Collections and research

Edvard Munch in the National Museum

Two Human Beings (The Lonely Ones), 1896

Drypoint, 150 x 217 mm
NG.K&H.A.19063, (GW 13)

© Nasjonalmuseet / Munch-museet / Munch-Ellingsen-gruppen / BONO 2010.
Foto: Jacques Lathion / Nasjonalmuseet

The title Two Human Beings is a straightforward description of the motif of this graphic print; The Lonely Ones describes the picture’s mood. Two figures with their backs to the viewer – a woman and a man – dominate the composition. The distance between them, the contrast between his dark and her light figure and the subtle twist in the man’s torso towards the woman express both attraction and distance. The shore on which they stand and the water they are facing emphasise the mood of yearning and loneliness both thematically and visually. This black and white print is executed in drypoint, a technique which allows soft strokes and surface effects. Munch’s finely tuned use of this technique and of half-tone, ranging from dazzling white through to fuzzy darkness, together with the intimate format and tight cropping of the subject, all enhance the tense calm of this love motif.

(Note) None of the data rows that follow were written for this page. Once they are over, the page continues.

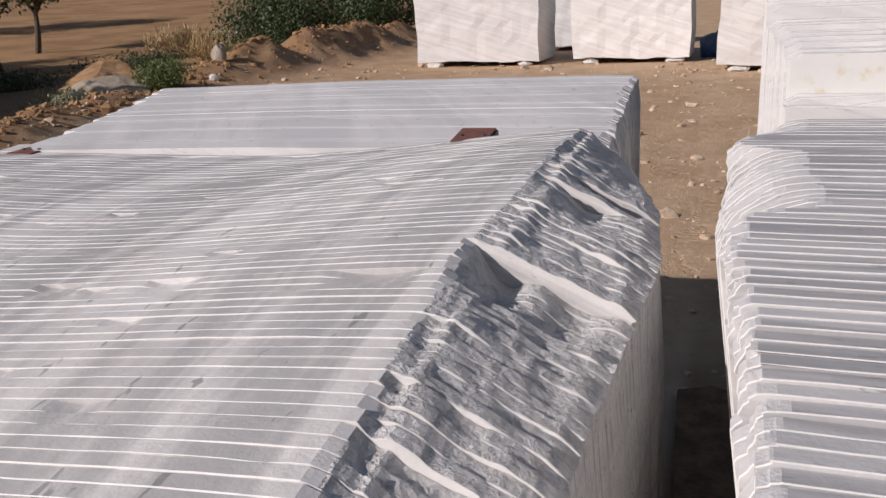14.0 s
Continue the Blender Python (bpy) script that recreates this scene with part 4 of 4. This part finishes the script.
def make_white_stack():
    """Tall white slabs behind the grey stack; those in front are broken off in steps."""
    tops = (1.59, 1.595, 1.685, 1.69, 1.705, 1.712, 1.722, 1.735, 1.74, 1.745, 1.775, 1.78, 1.79, 1.80)
    for k in range(40):
        y = 1.66 + k * PITCH
        top = tops[min(k // 2, len(tops) - 1)]
        lx = 2.672 - 0.04 * float(ease(k, 6, 20)) + 0.008 * float(waves(k * 1.3, 1, 181, 1))
        pts = [(5.0, -0.09), (5.0, top)]
        for x in np.linspace(4.8, lx + 0.03, 30):
            drop = 0.05 * max(0.0, float(waves(x * 2.6, k * 0.35, 183, 2))) if k < 3 else 0.004 * float(waves(x * 5, k * 0.6, 185, 2))
            pts.append((float(x), top - drop))
        pts += [(lx, top - 0.015), (lx - 0.004, 1.1), (lx, 0.6), (lx, -0.09)]
        ob = plate("marble_slab", pts, y, PITCH - 0.0008, [M_STAINED if k in (4, 5) else M_CHALK, M_RIGHT_SAWN if k > 7 else M_CHALK, M_EDGE, M_CHALK], set(), 0.0018)
        tagged(ob, "tall white marble slab, its top broken off in steps", "marble slab", "slabs of the white stack")


make_white_stack()


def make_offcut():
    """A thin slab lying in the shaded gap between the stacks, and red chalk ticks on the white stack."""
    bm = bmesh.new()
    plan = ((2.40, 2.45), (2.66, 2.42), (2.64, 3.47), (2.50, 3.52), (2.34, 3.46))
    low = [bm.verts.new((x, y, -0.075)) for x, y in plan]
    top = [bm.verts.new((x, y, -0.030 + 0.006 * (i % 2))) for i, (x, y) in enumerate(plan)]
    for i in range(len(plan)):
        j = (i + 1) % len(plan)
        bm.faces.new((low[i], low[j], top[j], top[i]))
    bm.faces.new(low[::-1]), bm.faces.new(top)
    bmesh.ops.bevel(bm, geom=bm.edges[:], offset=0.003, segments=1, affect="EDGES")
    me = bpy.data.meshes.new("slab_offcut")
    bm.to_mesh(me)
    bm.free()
    # dark brown here stands in for the shade on pale marble
    me.materials.append(M_DAMP_SHADE)
    tagged(new("slab_offcut", me), "thin marble offcut in the gap, its dark brown painted for shade", "offcut")


make_offcut()


# ---- the white pair to the left ----
def make_left():
    pts = [(-2.9, 0.002), (-0.279, 0.002), (-0.277, 0.3), (-0.274, 0.62), (-0.277, 1.0), (-0.284, 1.36), (-2.9, 1.36)]
    ob = plate("marble_slab", pts, 0.212, 0.020, [M_LEFT, M_EDGE, M_EDGE, M_EDGE], set(), 0.0018)
    tagged(ob, "white marble slab with faint blue-grey clouds, standing upright", "marble slab")
    bm = bmesh.new()
    x0, x1, y0, y1 = -2.85, -0.258, 0.250, 0.72
    levels = (-0.02, 0.02, 0.06, 0.3, 0.6, 0.9, 1.2, 1.42)
    rings = []
    for z in levels:
        inx = 0.03 * float(ease(z, 0.05, -0.02)) + 0.022 * z
        ring = []
        for (x, y) in ((x0, y0), (x1, y0), (x1, y0 + 0.12), (x1, y0 + 0.24), (x1, y0 + 0.36), (x1, y1), (x0, y1)):
            low = 0.012 * float(waves(x * 9 + y * 22, 1, 191, 2)) if z < 0.05 else 0.0
            ring.append(bm.verts.new((x - (inx if x == x1 else -inx) * 1.0 + (0.004 * float(waves(y * 5, z * 5, 193, 2)) if x == x1 else 0), y, z + low)))
        rings.append(ring)
    for a, b in zip(rings, rings[1:]):
        for i in range(len(a)):
            j = (i + 1) % len(a)
            bm.faces.new((a[i], a[j], b[j], b[i]))
    bm.faces.new(rings[0][::-1]), bm.faces.new(rings[-1])
    me = bpy.data.meshes.new("marble_block")
    bm.to_mesh(me)
    bm.free()
    me.materials.append(M_SIDE)
    block = tagged(new("marble_block", me), "grey sawn marble block with stencilled marks on its side", "marble block")
    # unreadable stencilled rows as bars
    for row in range(3):
        for c in range(9):
            mk = bmesh.new()
            bmesh.ops.create_cube(mk, size=1.0)
            for v in mk.verts:
                v.co = Vector((-0.2835 + v.co.x * 0.006, 0.285 + c * 0.030 + v.co.y * (0.020 if (c + row) % 4 else 0.012), 1.262 - row * 0.026 - c * 0.002 + v.co.z * 0.012))
            part("marking", mk, M_INK, block, "dark stencilled bar")
    # the slab lying before it
    outline = [(-2.9, 0.208), (-0.281, 0.208), (-0.268, -0.15), (-0.264, -0.45), (-0.256, -1.30), (-2.9, -1.34)]
    bm = bmesh.new()
    top = [bm.verts.new((x, y, 0.002)) for x, y in outline]
    rim = [bm.verts.new((x + (0.0018 if x > -1 else 0), y - (0.0018 if y < -1 else 0), 0.0002)) for x, y in outline]
    low = [bm.verts.new((x + (0.0018 if x > -1 else 0), y - (0.0018 if y < -1 else 0), -0.020)) for x, y in outline]
    bm.faces.new(top[::-1]), bm.faces.new(low)
    for a, b in ((top, rim), (rim, low)):
        for i in range(len(a)):
            j = (i + 1) % len(a)
            bm.faces.new((a[i], a[j], b[j], b[i]))
    bmesh.ops.recalc_face_normals(bm, faces=bm.faces)
    me = bpy.data.meshes.new("marble_slab")
    bm.to_mesh(me)
    bm.free()
    me.materials.append(M_LEFT), me.materials.append(M_EDGE)
    me.polygons.foreach_set("material_index", np.array([0, 1] + [1] * 12, np.int32))
    tagged(new("marble_slab", me), "white marble slab lying face up beside a gap", "marble slab")
    for x, y in ((-0.42, 0.1), (-0.5, -0.95), (-1.6, -0.5), (-2.4, -0.9)):
        s = rocky("support_stone", (0.22, 0.2, 0.09), int(x * 70 + y * 31), M_WHITESTONE)
        s.location = (x - 0.1, y, -0.10)
        s.scale.z = 0.080 / max(v.co.z for v in s.data.vertices)
        tagged(s, "rough white support stone under a lying slab", "stone", "support stones")


make_left()


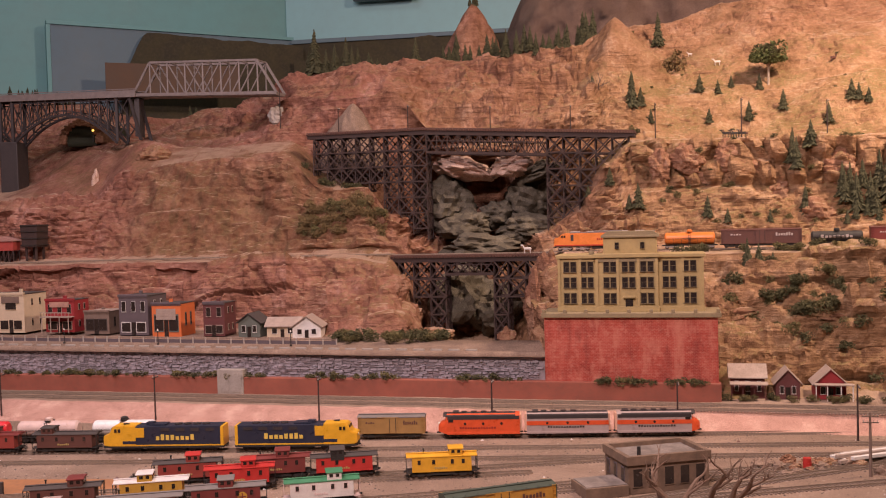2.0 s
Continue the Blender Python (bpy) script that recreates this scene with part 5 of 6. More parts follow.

Munch began working with printmaking in Berlin in autumn 1894 and the plates for Two Human Beings are among the first he created. This print is one of eight that made up a portfolio published by the art historian Julius Meier-Graefe in 1895. The National Museum’s copy is dated 1896. Whether or not it is in fact attributable to that year is unclear. Nevertheless, this expressive little print strikingly illustrates that Munch was a masterly graphic artist from the very outset. The print reiterates (in mirror image) the motif of a painting Munch had worked on in the 1890s. That painting has since been lost, although we know of it from a photograph. Munch repeated the motif later in coloured woodcuts (1899 and 1917).

It is unclear when the museum acquired Two Human Beings, but it could have been as early as 1898.